Si les pensées véhiculent l'ennui, c'est aussi parce qu'il y a désir ; un désir de se distraire.

Comme cela est d'ailleurs expliqué sur la page sur l'instant présent, ce qui créé la sensa­tion du temps qui passe, ceux sont seule­ment les instants de conscience ordinaires, non les instants de conscience conscients.

Lire aussi :
L'instant présent

Ne rien faire – pas même mentalement –, c'est déjà très positif. Un esprit au repos se purifie bien, il s'atta­che moins, il béné­ficie des bien­faits du calme. À ne surtout pas con­fon­dre avec l'inac­ti­vité physique d'un esprit agité, ou qui espère ce qu'il n'a pas, ou qui rejette ce qu'il n'aime pas. Le rien faire doit être conscient, alerte et ali­menté par une éner­gie saine.

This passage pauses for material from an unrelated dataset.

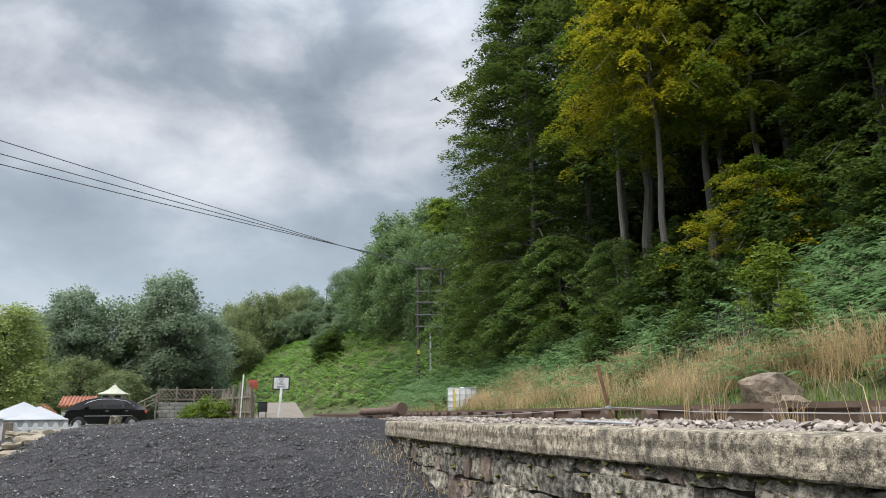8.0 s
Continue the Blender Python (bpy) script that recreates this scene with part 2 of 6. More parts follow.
def leaf_mat(name, a, b, tone=0.35, spec=0.3):
    return mat(name, a, b, rough=0.55, scale=0.35, bump=0, fine=3.0, island=tone, translucent=0.5, spec=spec)


LEAF_BEECH = leaf_mat("beech_leaf", (0.042, 0.080, 0.016), (0.108, 0.152, 0.030), spec=0.2)
LEAF_LIGHT = leaf_mat("bright_leaf", (0.110, 0.175, 0.022), (0.205, 0.275, 0.040))
LEAF_YELLOW = mat("turning_leaf", (0.070, 0.128, 0.014), (0.44, 0.38, 0.020), rough=0.55, scale=0.45, bump=0, fine=2.0, island=0.3, translucent=0.5, spec=0.25, spread=(0.40, 0.68))
LEAF_DARK = leaf_mat("dark_leaf", (0.110, 0.180, 0.075), (0.195, 0.275, 0.112), 0.22)
# paled and greyed: the haze across the valley is put into this leaf colour
LEAF_HAZE = leaf_mat("hazy_grey_green_leaf", (0.175, 0.235, 0.160), (0.275, 0.345, 0.225), 0.18)
LEAF_OLIVE = leaf_mat("olive_leaf", (0.155, 0.205, 0.088), (0.265, 0.310, 0.140), 0.22)
FERN = leaf_mat("bracken_frond", (0.095, 0.185, 0.066), (0.205, 0.315, 0.132))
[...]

Les gens ordinaires sont incapables de rien faire. Ils fuient cela, plon­geant de ce fait dans les oppor­tu­nités de dévelop­per de la néga­ti­vité, appor­tées par les pensées incons­cien­tes. Le souci, c'est qu'ils sont si accou­tumés à l'ennui que sans ennui… ils s'ennui­raient !

Je dirais que :
S'ennuyer, c'est ne pas savoir quoi faire de soi.

Il y a tellement à faire, et des choses si utiles. Person­nel­lement, je pourrais diviser mon esprit en dix que cela ne suffi­rait pas pour tout faire ! J'alloue­rais un esprit pour le physique (nourriture, sommeil, sport, santé, hygiène…), un pour m'infor­mer, lire et étudier, un consacré à l'aide aux autres, et les sept restants à la médi­tation, car n'ou­blions pas que le plus impor­tant à faire est de ne pas faire !

Et vous, que feriez-vous de vos dix esprits ?.